Scott Swenson's picture

Cynthia Gorney has a must read piece in the New York Times, entitled "True Lifer" noting the appeal of Gov. Sarah Palin to voters who want to ban all abortions.  Palin's stardom within the anti-choice community is without question, and with all the robo-calls, television and radio ads that various anti-choice groups are buying to rally their voters, and a willing advocate in Sen. John McCain, social conservatives could get credit if McCain-Palin wins. Historically polls tighten in the last two weeks, so getting McCain closer won't be enough. To prove their point that most Americans share their ideology, the far-right must deliver McCain a victory.
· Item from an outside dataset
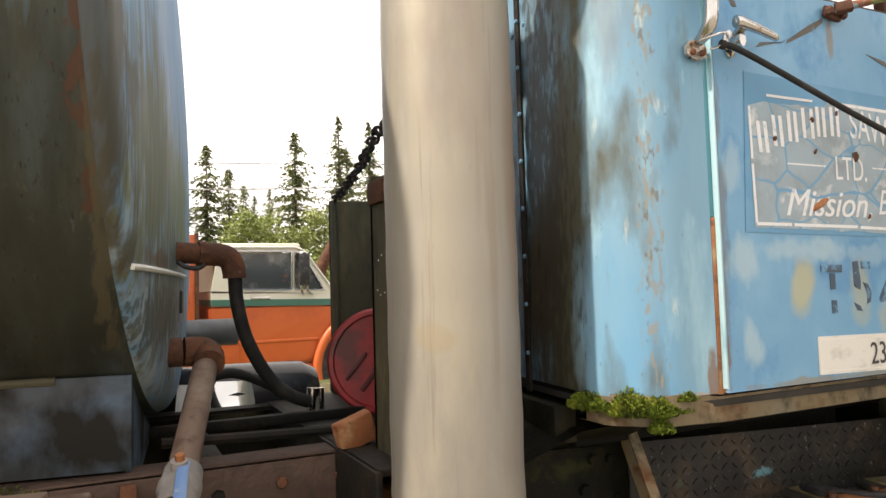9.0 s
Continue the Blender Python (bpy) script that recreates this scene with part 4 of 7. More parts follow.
# ribbed air hose from the box end up behind the fender
air_path = smooth_path([(0.56, 1.42, 0.40), (0.64, 1.42, 0.49), (0.715, 1.42, 0.60), (0.788, 1.42, 0.735), (0.86, 1.42, 0.865), (0.945, 1.42, 1.0), (1.03, 1.44, 1.13)], 60)
bm = B()
sweep(bm, air_path[:175], 0.058, 24)
part("air_pipe", bm, surface("brown_pipe_metal", (0.25, 0.18, 0.13), 0.6, 0.3, layers=[((0.35, 0.28, 0.21), 8, 0.5, 0.68), ((0.14, 0.08, 0.05), 15, 0.54, 0.7)], bump=0.1, bump_scale=40), truck)
bm = B()
sweep(bm, air_path[170:], lambda t: 0.0595 + 0.0016 * math.sin(t * 235), 24)
part("ribbed_hose", bm, surface("brown_ribbed_hose", (0.22, 0.12, 0.07), 0.55, 0.2, layers=[((0.35, 0.20, 0.12), 12, 0.5, 0.68), ((0.10, 0.06, 0.04), 14, 0.54, 0.7)]), truck, "copper-brown ribbed hose")
bm = B()
for k in (-1, 1):
    box(bm, -0.008 + k * 0.011, 0.008 + k * 0.011, -0.072, -0.055, -0.035, 0.035, 0.002, pose(0.782, 1.425, 0.725, 0, 31, 0))
part("hose_clamp", bm, M_chrome, truck, "bright hose clamp")

# air cleaner on the cowl
CX, CY = 0.702, 1.055
bm = B()
lathe(bm, [(0.02, 1.313), (0.10, 1.315), (0.172, 1.328), (0.188, 1.342), (0.192, 1.384), (0.206, 1.386), (0.211, 1.391), (0.207, 1.396), (0.207, 1.402), (0.2105, 1.406), (0.206, 1.412), (0.198, 1.416), (0.1975, 1.708), (0.2005, 1.720), (0.2005, 1.738), (0.1965, 1.750), (0.196, 1.893), (0.192, 1.904), (0.183, 1.909), (0.088, 1.917), (0.084, 1.925), (0.084, 1.985)], (CX, CY, 0), seg=72)
M_canister = surface("cream_yellow_enamel", (0.46, 0.335, 0.165), 0.45, layers=[
    ((0.60, 0.48, 0.28), (5, 5, 3), 0.44, 0.66), ((0.46, 0.29, 0.10), (11, 11, 1.8), 0.56, 0.80), ((0.30, 0.25, 0.12), (20, 20, 2.5), 0.60, 0.76, 0.8), ((0.20, 0.15, 0.07), (60, 60, 12), 0.66, 0.76, 0.8), (RUST, (45, 45, 22), 0.715, 0.74, 0.9)], bump=0.04, bump_scale=30)
cleaner = part("air_cleaner", bm, M_canister, truck, "cream-yellow air cleaner canister with rusty bands")
bm = B()
lathe(bm, [(0.086, 1.975), (0.096, 1.978), (0.098, 1.995), (0.122, 1.997), (0.124, 2.004), (0.120, 2.03), (0.116, 2.047), (0.104, 2.062), (0.07, 2.078), (0.01, 2.083)], (CX, CY, 0), seg=56)
part("rain_cap", bm, surface("faded_black_cap", (0.045, 0.038, 0.034), 0.6, layers=[((0.16, 0.075, 0.055), 8, 0.50, 0.68), ((0.10, 0.09, 0.07), 20, 0.55, 0.7)]), cleaner, "black domed rain cap with reddish fading")
bm = B()
lathe(bm, [(0.087, 1.958), (0.091, 1.960), (0.091, 1.977), (0.087, 1.979)], (CX, CY, 0), seg=48, close=False)
part("cap_clamp", bm, M_blackpipe, cleaner)
for z in (1.684, 1.523):
    bm = B()
    lathe(bm, [(0.1975, z - 0.015), (0.2015, z - 0.015), (0.2015, z + 0.015), (0.1975, z + 0.015)], (CX, CY, 0), seg=72, close=False)
    a = math.atan2(1.066 - CY, 0.487 - CX)
    ca, sa = math.cos(a), math.sin(a)
    band = part("clamp_band", bm, M_band, truck, "rusty orange clamp band")
    b2 = B()
    for s in (-0.018, 0.018):
        box(b2, -0.003, 0.022, s - 0.004, s + 0.004, -0.020, 0.020, 0.001, Matrix.Translation((CX, CY, z)) @ Matrix.Rotation(a, 4, "Z") @ Matrix.Translation((0.20, 0, 0)))
    rod(b2, Vector((CX, CY, z)) + Vector((0.214 * ca + 0.04 * sa, 0.214 * sa - 0.04 * ca, 0)), Vector((CX, CY, z)) + Vector((0.214 * ca - 0.04 * sa, 0.214 * sa + 0.04 * ca, 0)), 0.004, 8)
    part("clamp_bolt", b2, M_rust, band)
    b2 = B()
    box(b2, 0.52, 0.62, 1.20, 1.208, z - 0.016, z + 0.016, 0.001)
    box(b2, 0.545, 0.56, 1.19, 1.20, z - 0.006, z + 0.006, 0.001)
    part("mount_strap", b2, M_band, band)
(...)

Read the entire Gorney article, but here is her close:

This means one of the best things about Palin, from a Republican strategist’s point of view, is also one of the most dangerous. The ticket deeply needs right-to-life voters, who are some of the most reliable single-issue constituents in American politics. But it simultaneously needs people not to look too closely in that direction, because the ethically coherent anti-abortion position is at odds with every large-scale abortion poll ever taken in this country, since before Roe v. Wade: Americans don’t like unrestricted access, but they do want legal early abortion and lots of “exceptions.” So the prudent Republican thing to do is to hope for no thoughtful conversation on the topic at all.
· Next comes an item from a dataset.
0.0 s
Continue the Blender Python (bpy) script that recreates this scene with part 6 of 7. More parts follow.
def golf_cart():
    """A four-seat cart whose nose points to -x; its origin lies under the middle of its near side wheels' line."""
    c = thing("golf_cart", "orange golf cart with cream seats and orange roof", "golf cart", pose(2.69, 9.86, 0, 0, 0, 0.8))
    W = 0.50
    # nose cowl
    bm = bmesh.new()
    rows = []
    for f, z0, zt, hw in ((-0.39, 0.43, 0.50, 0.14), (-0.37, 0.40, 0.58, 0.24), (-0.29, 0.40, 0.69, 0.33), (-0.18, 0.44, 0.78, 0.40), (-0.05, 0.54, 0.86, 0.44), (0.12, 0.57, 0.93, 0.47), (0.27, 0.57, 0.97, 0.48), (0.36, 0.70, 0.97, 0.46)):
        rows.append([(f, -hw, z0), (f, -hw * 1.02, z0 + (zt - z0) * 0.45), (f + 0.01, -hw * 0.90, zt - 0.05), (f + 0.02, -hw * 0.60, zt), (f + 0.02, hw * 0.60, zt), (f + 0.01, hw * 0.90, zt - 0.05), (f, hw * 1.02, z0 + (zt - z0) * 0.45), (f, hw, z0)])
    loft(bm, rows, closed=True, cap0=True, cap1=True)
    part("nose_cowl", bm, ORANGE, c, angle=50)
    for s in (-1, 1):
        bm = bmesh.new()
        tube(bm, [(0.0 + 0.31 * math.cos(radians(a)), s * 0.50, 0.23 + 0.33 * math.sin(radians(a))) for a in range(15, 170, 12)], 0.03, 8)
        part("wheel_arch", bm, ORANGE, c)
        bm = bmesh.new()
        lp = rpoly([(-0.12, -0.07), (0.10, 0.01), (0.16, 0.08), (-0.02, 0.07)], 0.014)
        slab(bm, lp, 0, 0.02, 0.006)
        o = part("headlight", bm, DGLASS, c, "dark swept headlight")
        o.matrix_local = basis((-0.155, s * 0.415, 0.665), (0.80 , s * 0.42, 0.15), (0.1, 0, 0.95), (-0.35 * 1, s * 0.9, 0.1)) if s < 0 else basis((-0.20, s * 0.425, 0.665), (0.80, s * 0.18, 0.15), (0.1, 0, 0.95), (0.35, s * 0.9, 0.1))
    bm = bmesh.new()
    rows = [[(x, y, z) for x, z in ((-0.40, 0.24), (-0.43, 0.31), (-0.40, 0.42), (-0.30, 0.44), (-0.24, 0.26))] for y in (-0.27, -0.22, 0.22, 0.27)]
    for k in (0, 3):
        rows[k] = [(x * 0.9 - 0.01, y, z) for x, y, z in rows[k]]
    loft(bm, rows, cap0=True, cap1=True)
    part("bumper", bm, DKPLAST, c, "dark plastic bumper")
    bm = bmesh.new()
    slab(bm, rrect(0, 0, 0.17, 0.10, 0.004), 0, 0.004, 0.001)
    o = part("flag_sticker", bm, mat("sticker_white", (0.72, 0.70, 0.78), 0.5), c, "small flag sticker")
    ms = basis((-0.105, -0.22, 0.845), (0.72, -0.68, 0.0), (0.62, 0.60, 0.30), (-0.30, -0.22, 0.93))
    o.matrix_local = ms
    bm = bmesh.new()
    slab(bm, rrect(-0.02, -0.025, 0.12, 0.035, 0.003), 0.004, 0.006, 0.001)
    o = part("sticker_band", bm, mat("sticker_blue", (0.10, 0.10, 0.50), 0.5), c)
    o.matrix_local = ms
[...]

It’s a pity, really. On the abortion question, as far as we’ve been permitted to see, Palin is sort of articulate. Her syntax stays sure. Her family dramas hush up any suggestion of hypocrisy. It’s been pointed out how differently the pregnant-daughter-and-Down-syndrome-infant narrative would be received if the Palins were black, how foolhardy even the most valiant right-to-lifer would have to be to jump on that bandwagon. But maybe if somebody would just let her talk to us about all this for a while, settle in for a good long discourse about women’s options and criminal law and the moment when life begins, then the bellicose rhetoric of her final weeks on the campaign trail might yield, for an hour or so, to something the governor of Alaska sounds as if she truly believes.

 

It would be great for the country to have a thorough discussion of sexual and reproductive health issues, and as Gorney points out, Sarah Palin is the perfect person to speak passionately about those issues for the remainder of the campaign. Then, if the mainstream media could get beyond the short-hand abortion talking points, and allow American voters to talk about sex like adults, we really could bring the Culture War to an end.